三峡ダムがもたらす環境・自然災害、収拾のつかない事態になる可能性=中国環境問題専門家

【大紀元日本12月4日】中国長江の中流域に建設中の三峡ダムにより生じた社会問題や、自然環境への破壊などが益々深刻になっている。専門家は、この国家建設プロジェクトは科学の問題と言うより、政治の問題として当局に扱われていると指摘し、過ちをあまり認めない中国当局は、このダム建設から生じる自然災害などの問題をさらに深刻化させ、最終的には収拾のつかない事態に至るのは間違いないと警鐘を鳴らした。

同ダムは1993年に着工し、2009年に完成する予定。1980年代、同ダムの建設問題が取り上げられてから、専門家からは、深刻な地質問題、自然災害を起こし、沿岸の環境汚染を憂慮する声が上がっていた。

ダム建設により生じた一連の問題

1.貧困層に転落した「三峡移民」

ダム工事に伴い強制移転を余儀なくされた住民の数は140万人に及ぶ。これらの「三峡移民」の多くは充分な補償も受けられないまま、貧困層へと転落、社会問題となっている。中国当局は今年9月、2020年までに、さらに230万人を移転させると公表した。

2.水質汚染や、生態系への悪影響

2003年にて同ダムでの貯水が始まり、当初から指摘されていた長江沿岸の水質汚染や、生態系への悪影響などの問題が浮き彫りになった。一部の水域で、大腸菌群や浮遊物による汚染が発生しているのも明らかにしている。
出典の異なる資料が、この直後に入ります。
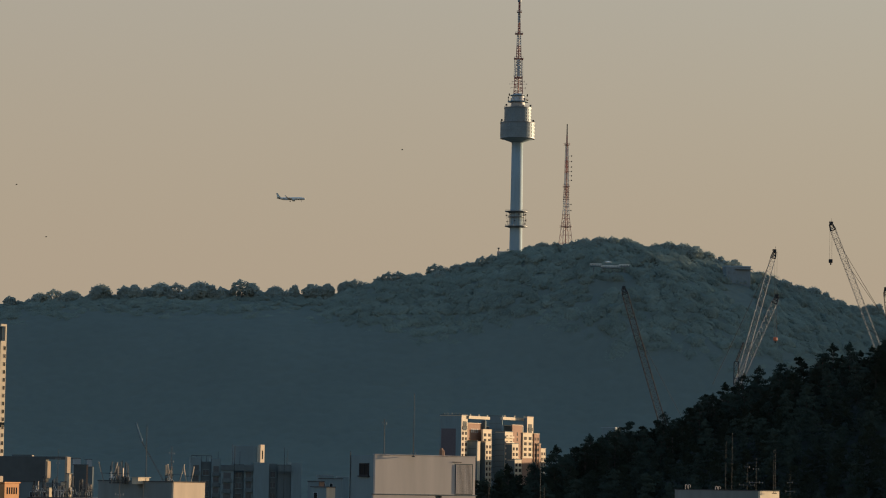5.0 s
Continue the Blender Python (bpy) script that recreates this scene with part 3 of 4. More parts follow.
# ---- cranes on the building site behind the near hill ----
def crane(name, y, foot, head, w, mat, label, bays, lines=(), hook=None, hook_mat=None, leg=0.092):
    """A crawler crane with a long lattice boom; foot and head are (x, z)."""
    fx, fz = foot
    gz = place(fx, y)
    t = thing(name, pose(fx, y, gz), label, "crane", "construction cranes")
    h = fz - gz
    hx, hz = head[0] - fx, head[1] - gz
    side = 1 if hx > 0 else -1
    for s in (-1, 1):
        part("track", boxed(-4, 4, s * 2.4 - 0.6, s * 2.4 + 0.6, 0, 1.5, None, 0.3), M_DARKSTEEL, t)
    part("car_body", boxed(-5.5, 2.5, -1.6, 1.6, 1.5, max(h, 3.6), None, 0.15), mat, t)
    part("cab", boxed(0.6, 2.6, 1.7, 3.0, 1.7, 4.2, None, 0.15), M_GLASS, t)
    part("counterweight", boxed(-side * 5.2 - 1.4, -side * 5.2 + 1.4, -2.2, 2.2, 1.7, 4.0, None, 0.1), M_DARKSTEEL, t)
    b = part("boom", lattice(bmesh.new(), (0, 0, h), (hx * 0.97, 0, h + (hz - h) * 0.97), w, w * 0.85, bays, leg, leg * 0.6), mat, t)
    d = Vector((hx, 0, hz - h)).normalized()
    n = Vector((-d.z, 0, d.x))
    e = Vector((hx, 0, hz))
    bm = lattice(bmesh.new(), e - d * 3.2, e, w * 0.85, w * 0.5, 2, 0.2, 0.14)
    box(bm, e.x - 0.65, e.x + 0.65, -0.7, 0.7, e.z - 0.7, e.z + 0.4, None, 0.15)
    box(bm, e.x - side * 0.2 - 0.9, e.x - side * 0.2 + 0.9, -0.3, 0.3, e.z + 0.4, e.z + 1.1)
    part("boom_head", bm, M_DARKSTEEL, b)
    part("warning_lamp_pole", tube(bmesh.new(), e, e + Vector((0.4, 0, 2.6)), 0.07), M_DARKSTEEL, b)
    for f0, (lx, lz) in lines:
        a = Vector((hx * f0, 0, h + (hz - h) * f0))
        part("pendant_line", tube(bmesh.new(), a, (lx - fx, 0.3, lz - gz), 0.1, None, 4), M_DARKSTEEL, t)
    if hook:
        kx, kz = hook[0] - fx, hook[1] - gz
        k = part("hook_block", boxed(kx - 0.95, kx + 0.95, -0.6, 0.6, kz - 0.8, kz + 1.0, None, 0.3), hook_mat or M_DARKSTEEL, t)
        part("hook", lathe(bmesh.new(), [(0.12, -1.8), (0.45, -1.3), (0.25, -0.8)], 8), M_DARKSTEEL, k).location = (kx, 0, kz)
        for s in (-0.5, 0.5):
            part("hoist_rope", tube(bmesh.new(), (kx + s, 0, kz + 0.9), (kx + s, 0, hz), 0.055, None, 4), M_DARKSTEEL, k)
    return t


crane("crawler_crane", 1500, (139.27, 94.48), (157.95, 163.25), 2.7, M_STEEL, "grey lattice-boom crawler crane, boom steeply raised", 26,
      lines=((0.99, (129.05, 99.66)),), hook=(158.58, 121.59), hook_mat=M_ORANGE)
crane("crawler_crane", 1440, (133.19, 92.69), (152.85, 138.07), 2.9, M_WHITE, "pale lattice-boom crawler crane with a short boom", 18)
crane("crawler_crane", 1480, (208.67, 106.95), (181.99, 175.21), 2.9, M_WHITE, "tall pale lattice-boom crane with hanging hook block", 28,
      lines=((0.9, (204.52, 136)), (0.75, (204.79, 135.21))), hook=(182.12, 157.66))
crane("crawler_crane", 1650, (117.49, 79.22), (94.8, 154.02), 3.4, M_CRANEY, "old brown lattice-boom crane beside the pine hill", 26, leg=0.15,
      lines=((0.72, (125.63, 88.17)),))
crane("crawler_crane", 1560, (223.3, 108.69), (219.15, 149.94), 2.4, M_CRANEY, "brown lattice-boom crane, boom nearly upright", 16)


def small_derrick():
    y = 1470
    x = 137.46
    top, z = 109.35, place(137.46, 1470)
    t = thing("derrick", pose(x, y, z), "small dark lattice derrick with a raised jib", "crane")
    part("post", lattice(bmesh.new(), (0, 0, 0), (0, 0, top - z), 2.6, 2.2, 10, 0.16, 0.1), M_DARKSTEEL, t)
    part("jib", lattice(bmesh.new(), (0, 0, top - z), (3.2, 0, top - z + 9), 0.9, 0.5, 8, 0.12, 0.08), M_DARKSTEEL, t)


small_derrick()


def far_tower_crane():
    y = 1900
    x, z = -166.9, 0
    t = thing("tower_crane", pose(x, y, place(x, y)), "distant red and white luffing tower crane", "crane", "construction cranes")
    g = place(x, y)
    bx, bz = -178.23 - x, 72.7 - g
    part("mast", lattice(bmesh.new(), (2, 0, 0), (2, 0, 49.93 - g), 2.2, 2.2, 10), M_STEEL, t)
    part("boom", lattice(bmesh.new(), (2, 0, 49.93 - g), (bx, 0, bz), 0.6, 0.5, 14, 0.05, 0.03), M_CRANEY, t)
    part("boom_tip", tube(bmesh.new(), (bx, 0, bz), (-182.23 - x, 0, 84.14 - g), 0.9, 0.6, 6), M_APARTMENT, t)


far_tower_crane()


# ---- buildings of the city ----
def facade_window(parent, m, w, h, mat_frame=M_FRAME, mullions=1, sill=True, glass=M_GLASS):
    """A framed window set on a wall: m puts its lower corner on the wall, x along it, -y outwards."""
    bm = bmesh.new()
    e = min(0.09, w * 0.09)
    for a, b, c, d in ((0, w, 0, e), (0, w, h - e, h), (0, e, e, h - e), (w - e, w, e, h - e)):
        box(bm, a, b, -0.07, 0.02, c, d)
    for i in range(mullions):
        c = w * (i + 1) / (mullions + 1)
        box(bm, c - e / 3, c + e / 3, -0.06, 0.0, e, h - e)
    ob = part("window", bm, mat_frame, parent)
    ob.matrix_basis = m
    part("pane", boxed(e, w - e, -0.035, -0.012, e, h - e), glass, ob)
    if sill:
        part("sill", boxed(-0.08, w + 0.08, -0.16, 0, -0.1, 0), mat_frame, ob)
    return ob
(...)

専門家らは、三峡ダムの水没地及び周辺地域からの汚染物質の流入により長江流域、黄海の水質悪化、および生態系への悪影響を懸念している。2002年以降、日本沿岸で大量発生し、深刻な漁業被害をもたらしたエチゼンクラゲについて、その異常繁殖の要因は、三峡ダムによる汚染との説が浮上している。近年、四川盆地での深刻な干ばつも、同ダム建設が招いた結果であると環境問題の専門家は指摘している。

3.大地震や、大規模水害を誘発する危険性

専門家が、蓄積された水の重さにダム付近の岩盤や地質が耐え切れずに強い「地震」を引き起こすのではと指摘している。また、内部情報筋によると、中国当局は1993年から同ダム周辺の地質調査を行っているが、その関連資料が国家極秘機密となっている。地質学専攻の温家宝・総理も地震の危険性を非常に憂慮しているという。

2003年貯水が始まってからわずか1ヶ月、付近の秭帰県沙鎮渓鎮で大規模の地滑りが発生した。中国当局は死者24人と公表したが、ドイツの国際放送局ドイチェ・ヴェレ(Deutsche Welle)が四川省在住の地質学者・範暁氏の情報を引用、被災地の農民の証言により、死者が約100人に達したなどと報じた。

万一、何らかの理由でダムが決壊した場合、長江流域に未曾有の大惨事をもたらすのは避けられない。

昨年5月20日に行われた同ダムの完成式典には、胡錦濤・国家主席や、温家宝・総理などは出席していない。この国家規模の国策事業の節目において最高指導部が欠席するのは、中国では極めて異例であり、その背景が注目されている。

三峡ダムの初期の建設企画に参加していた王維洛氏=ドイツ・ドルトムント大学国土計画学博士=は同ダムの建設について、中国当局が政治問題として扱い、根本から科学的理論に乖離している、と指摘、「一貫して過ちを認めない中国当局は、このダム建設から生じる自然災害などの問題をさらに深刻化させ、最終的には収拾のつかない事態に至るはず」と述べた。

同博士は、「今となっては、ダムを爆破し、取り壊す最後のチャンスである。これから数年が経つと、ダムに土石などが溜まるため、この作業ができなくなる」と指摘しながらも、中国当局が三峡ダムの建設問題を解決する可能性はほぽないと、悲観的な見方を示した。その根拠について、同博士は以下のように明かした。

「この世界最大の水力発電ダムの建設について、中国当局は当初から、社会主義の優越性を表すと宣伝してきた。1986年、当時の故・趙紫陽元総書記が政権内部のダム建設反対の意見を憂慮していたが、_deng_小平・元国家主席が、これは政治問題であり、どんなに反対されても必ず三峡ダムを建設すると主張した。1992年、第7期全人代第5回会議にて三峡ダムの建設を採決する際に、最高指導部の主要メンバーの江沢民は共産党の代表に対し、支持票を投じるよう指示した。最終的に、3分の2の共産党代表が支持票を投じ、建設が最終決定された」。